Надо заметить, что в замысловатой биографии Владимира Обручева есть и факт сотрудничества с «Отечественными записками» Салтыкова, осиротевшими после смерти Некрасова. Пройдя огонь балканских полей сражений, Обручев стал здесь печататься, и это также показывает, что он не имел претензий или обид по отношению к Михаилу Евграфовичу и не связывал свой арест 1861 года за историю с «Великоруссом» с вышеописанным салтыковским рапортом.
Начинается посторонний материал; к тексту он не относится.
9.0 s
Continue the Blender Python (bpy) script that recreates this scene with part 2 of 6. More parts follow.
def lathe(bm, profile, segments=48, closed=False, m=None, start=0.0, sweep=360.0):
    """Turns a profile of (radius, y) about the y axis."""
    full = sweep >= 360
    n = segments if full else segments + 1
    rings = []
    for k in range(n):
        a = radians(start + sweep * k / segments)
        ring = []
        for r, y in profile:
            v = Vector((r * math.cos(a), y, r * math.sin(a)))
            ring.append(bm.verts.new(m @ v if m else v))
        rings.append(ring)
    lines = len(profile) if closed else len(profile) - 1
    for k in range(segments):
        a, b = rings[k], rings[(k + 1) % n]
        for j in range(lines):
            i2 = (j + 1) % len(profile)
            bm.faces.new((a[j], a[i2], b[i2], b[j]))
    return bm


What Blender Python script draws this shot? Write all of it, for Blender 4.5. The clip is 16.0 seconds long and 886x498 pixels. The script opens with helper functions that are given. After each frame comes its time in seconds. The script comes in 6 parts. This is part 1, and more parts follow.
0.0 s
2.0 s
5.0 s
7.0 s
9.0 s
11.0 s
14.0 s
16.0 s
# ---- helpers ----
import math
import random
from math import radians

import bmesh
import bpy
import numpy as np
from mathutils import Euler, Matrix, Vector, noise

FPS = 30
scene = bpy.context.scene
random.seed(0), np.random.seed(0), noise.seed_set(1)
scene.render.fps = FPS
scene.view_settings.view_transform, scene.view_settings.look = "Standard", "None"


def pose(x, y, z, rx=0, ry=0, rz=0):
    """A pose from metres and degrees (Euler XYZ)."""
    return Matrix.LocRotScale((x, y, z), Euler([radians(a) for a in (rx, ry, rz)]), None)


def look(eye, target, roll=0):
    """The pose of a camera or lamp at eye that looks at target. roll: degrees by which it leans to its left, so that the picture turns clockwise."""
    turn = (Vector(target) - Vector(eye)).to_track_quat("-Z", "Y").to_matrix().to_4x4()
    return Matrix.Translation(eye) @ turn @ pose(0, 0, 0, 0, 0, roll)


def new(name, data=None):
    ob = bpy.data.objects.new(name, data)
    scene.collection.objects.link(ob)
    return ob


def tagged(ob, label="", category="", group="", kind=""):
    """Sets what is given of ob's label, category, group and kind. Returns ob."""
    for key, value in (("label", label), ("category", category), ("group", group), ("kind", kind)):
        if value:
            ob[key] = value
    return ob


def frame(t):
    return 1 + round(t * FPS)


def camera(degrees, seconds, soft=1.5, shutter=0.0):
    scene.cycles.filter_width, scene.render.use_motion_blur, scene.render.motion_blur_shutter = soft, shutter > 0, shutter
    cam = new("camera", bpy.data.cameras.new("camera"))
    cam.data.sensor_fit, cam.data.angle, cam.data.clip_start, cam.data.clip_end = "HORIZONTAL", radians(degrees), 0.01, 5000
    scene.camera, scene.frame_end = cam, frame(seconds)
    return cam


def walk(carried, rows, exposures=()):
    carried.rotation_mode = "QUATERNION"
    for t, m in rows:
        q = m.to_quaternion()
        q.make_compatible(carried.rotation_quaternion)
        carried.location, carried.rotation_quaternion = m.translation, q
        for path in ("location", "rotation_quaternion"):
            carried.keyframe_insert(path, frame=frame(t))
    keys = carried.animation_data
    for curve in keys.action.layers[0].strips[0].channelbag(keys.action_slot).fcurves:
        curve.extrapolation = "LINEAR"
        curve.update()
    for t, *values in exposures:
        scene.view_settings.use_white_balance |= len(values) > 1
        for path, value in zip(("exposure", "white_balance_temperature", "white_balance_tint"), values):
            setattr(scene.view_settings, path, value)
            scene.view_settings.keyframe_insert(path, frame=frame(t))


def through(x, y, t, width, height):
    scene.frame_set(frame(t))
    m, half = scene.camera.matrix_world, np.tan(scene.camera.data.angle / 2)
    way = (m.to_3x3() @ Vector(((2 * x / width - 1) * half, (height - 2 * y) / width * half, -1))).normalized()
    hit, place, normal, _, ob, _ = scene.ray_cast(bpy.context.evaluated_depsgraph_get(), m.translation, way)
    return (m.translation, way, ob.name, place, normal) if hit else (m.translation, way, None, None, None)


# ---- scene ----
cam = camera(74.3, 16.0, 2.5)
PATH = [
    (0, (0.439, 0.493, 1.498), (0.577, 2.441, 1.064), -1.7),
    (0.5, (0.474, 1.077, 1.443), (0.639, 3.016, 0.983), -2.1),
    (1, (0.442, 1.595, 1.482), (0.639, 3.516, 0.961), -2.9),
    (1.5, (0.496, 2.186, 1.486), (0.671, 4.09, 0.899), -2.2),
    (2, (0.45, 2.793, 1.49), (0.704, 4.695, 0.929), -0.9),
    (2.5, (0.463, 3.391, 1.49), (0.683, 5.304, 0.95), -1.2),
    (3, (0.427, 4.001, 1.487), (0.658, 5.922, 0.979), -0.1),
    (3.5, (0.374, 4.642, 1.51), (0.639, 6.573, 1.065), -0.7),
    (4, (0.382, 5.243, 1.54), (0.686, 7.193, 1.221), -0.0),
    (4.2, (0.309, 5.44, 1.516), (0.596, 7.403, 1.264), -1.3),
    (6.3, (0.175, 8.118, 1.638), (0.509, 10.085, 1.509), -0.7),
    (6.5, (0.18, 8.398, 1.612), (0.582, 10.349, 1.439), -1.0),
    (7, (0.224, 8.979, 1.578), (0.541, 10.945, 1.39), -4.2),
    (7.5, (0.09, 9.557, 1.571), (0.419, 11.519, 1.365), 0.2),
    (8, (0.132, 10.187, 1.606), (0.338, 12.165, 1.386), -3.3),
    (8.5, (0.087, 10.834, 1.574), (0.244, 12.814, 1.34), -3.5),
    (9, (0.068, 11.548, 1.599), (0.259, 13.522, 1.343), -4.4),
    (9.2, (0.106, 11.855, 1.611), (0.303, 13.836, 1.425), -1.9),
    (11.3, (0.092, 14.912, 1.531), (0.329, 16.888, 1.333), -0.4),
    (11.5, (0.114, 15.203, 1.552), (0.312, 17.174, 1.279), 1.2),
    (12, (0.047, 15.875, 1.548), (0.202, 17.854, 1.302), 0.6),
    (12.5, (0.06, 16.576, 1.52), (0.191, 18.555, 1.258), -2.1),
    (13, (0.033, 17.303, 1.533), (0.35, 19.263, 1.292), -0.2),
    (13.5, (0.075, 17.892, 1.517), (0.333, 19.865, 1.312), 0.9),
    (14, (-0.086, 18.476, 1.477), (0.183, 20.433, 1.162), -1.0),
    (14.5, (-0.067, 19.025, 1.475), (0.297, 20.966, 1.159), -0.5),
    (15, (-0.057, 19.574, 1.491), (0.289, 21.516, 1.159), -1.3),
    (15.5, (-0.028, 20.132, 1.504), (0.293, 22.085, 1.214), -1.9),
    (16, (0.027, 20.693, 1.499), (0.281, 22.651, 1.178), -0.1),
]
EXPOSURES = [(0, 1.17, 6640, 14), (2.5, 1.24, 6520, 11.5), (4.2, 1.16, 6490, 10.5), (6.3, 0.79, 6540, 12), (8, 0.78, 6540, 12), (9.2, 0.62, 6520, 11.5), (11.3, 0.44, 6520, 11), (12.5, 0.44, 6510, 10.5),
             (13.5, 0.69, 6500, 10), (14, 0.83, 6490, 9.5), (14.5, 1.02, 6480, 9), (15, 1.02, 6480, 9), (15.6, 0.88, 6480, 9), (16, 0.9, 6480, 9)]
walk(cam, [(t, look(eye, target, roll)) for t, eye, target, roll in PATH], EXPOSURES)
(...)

Здесь вполне убедительно толкование С. А. Макашина. Скорее всего, «прямодушнейший Салтыков, не умевший, не боявшийся и не пытавшийся никогда скрывать никакой правды о себе», несмотря на объявленную секретность расследования дела о воззваниях «Великорусса», не только не отмолчался о своём в нём участии, но и рассказывал с подробностями, как обстояло дело. В том числе и тем, кого, вне сомнений, взъярило желание Михаила Евграфовича следовать собственным представлениям о происходящем, а не играть по росписям «Великорусса», Чернышевского, Добролюбова, кого угодно, хоть Каткова.
Слух о том, что в аресте Владимира Обручева виноват именно Салтыков, по основательному мнению С. А. Макашина, был следствием собственных покаянных признаний нашего вице-губернатора. Его приезд в Петербург в начале ноября с целью объясниться с Добролюбовым и Чернышевским только усугубил положение. (Здесь мало помогла даже поддержка тверских друзей Салтыкова, и прежде всего Алексея Адриановича Головачёва, первоначально сурово встретившего нового вице-губернатора, но затем сошедшегося с ним взглядами.) Добролюбов, возможно, имевший прямое отношение к прокламациям «Великорусса», был смертельно болен туберкулёзом и вскоре, 17 ноября, скончался. Чернышевский объяснения Салтыкова вроде бы принял, но их взаимоотношения навсегда остались холодными. Во всяком случае, Михаил Евграфович ничего для их потепления не сделал, напротив: уже в 1864 году, когда Чернышевский пребывал в Сибири, Салтыков в обозрении «Наша общественная жизнь», печатавшемся в «Современнике», высказался довольно жёстко о романе «Что делать?». Жёстко, но справедливо, скажем мы. Хотя тем, как и Салтыков, пойдём наперекор старому российскому принципу «лежачего не бьют». Коль автор произведения в опале, надо уберечь от критики хотя бы само произведение – старый российский принцип, породивший немало дутых литературных репутаций, особенно в ХХ веке.
Названных двух эксцессов оказалось достаточно, чтобы Писарев, а также эпигоны Чернышевского – Максим Антонович, Юлий Жуковский и фигуры помельче, которых Салтыков однажды назвал «духовной консисторией» «Современника» (для таких позже нашли ещё более выразительное определение: либеральная жандармерия), повернули дело в сторону травли. Подлое замечание о двурушничестве Салтыкова, быстро оторвавшееся от обстоятельств и даже лиц, его породивших, стало пересказываться в сочинениях и квазивоспоминаниях людей, которые ничтоже сумняшеся стали верить тому, что они тоже были свидетелями событий, которых на самом деле никогда не было. Этот социокультурный феномен относится не только к случаю с Салтыковым, на него обратил внимание ещё Гоголь в «Мёртвых душах» (отступление о «новооткрытой истине» в главе IX тома первого). Можно вспомнить немало примеров, когда тот или иной слух, попав в мемуары или, того пуще, в учёное сочинение, вследствие фантазии подхватывающих его фигур начинает обрастать различными подробностями и в конце концов обретает внешность неоспоримого факта.